Tôt matin le 8, il arrête Louis Coune, l’enferme après un bref interrogatoire, dans l’amigo de l’Hôtel de ville de Jambes et prévient le Parquet de Namur.

C’est le juge d’instruction Albert Louche qui sera chargé du dossier. Le jour même il arrive à Jambes accompagné du substitut Pépin, de son greffier Pasquier et des deux médecins légistes qu’il a convoqués, les docteur Ranwez et Verniory qui  se livrent à l’examen et à l’autopsie de la victime. Le juge se rend à l’hôtel de ville où Ledoux a rassemblé les divers témoins. Louche les auditionne tous puis interroge Louis Coune lui-même qui lui donne sa version des faits : il est rentré chez lui ivre, s’est couché, son père est arrivé qui l’a traité de tous les noms, il a suivi son père dans la rue, l’a renversé. « Il se peut que je lui ai porté des coups mais je ne m’en rappelle pas. Edmond Lamury est venu pour nous séparer mais je ne me rappelle pas de l’avoir menacé », dit-il. Aussi le juge rédige un mandat d’arrêt contre Louis Coune  pour avoir d’une part volontairement porté des coups à son père, coups et blessures qui ont causé la mort sans l’intention de la donner, et d’autre part menacé par gestes Edmond Lamury et d’avoir commis un attentat contre sa personne.
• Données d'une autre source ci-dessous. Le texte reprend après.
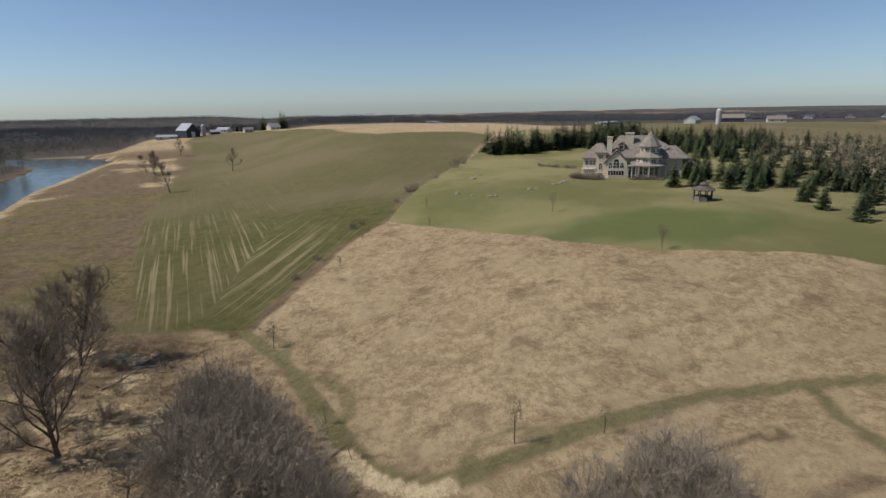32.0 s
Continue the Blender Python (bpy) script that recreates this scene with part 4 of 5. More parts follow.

De leur côté, les médecins légistes ont rédigé leur rapport. L’autopsie démontre nettement que la mort résulte directement des violences exercées par le fils sur le père. L’hémorragie, cause de la mort, a été provoquée par la violence des chutes sur le sol.

Le 18 novembre, lors de l’audience de la Cour d’assises de Namur, les débats seront brefs. Louis Coune a choisi un mode de défense particulier: il ne se souvient de rien. Dès le début de l’après-midi le jury peut se retirer et délibère rapidement pour, en conclusion, reconnaître Louis Coune coupable de violences ayant causé la mort de son père et de menaces contre Edmond Lamury.

La Cour condamne Louis Coune à dix années de réclusion.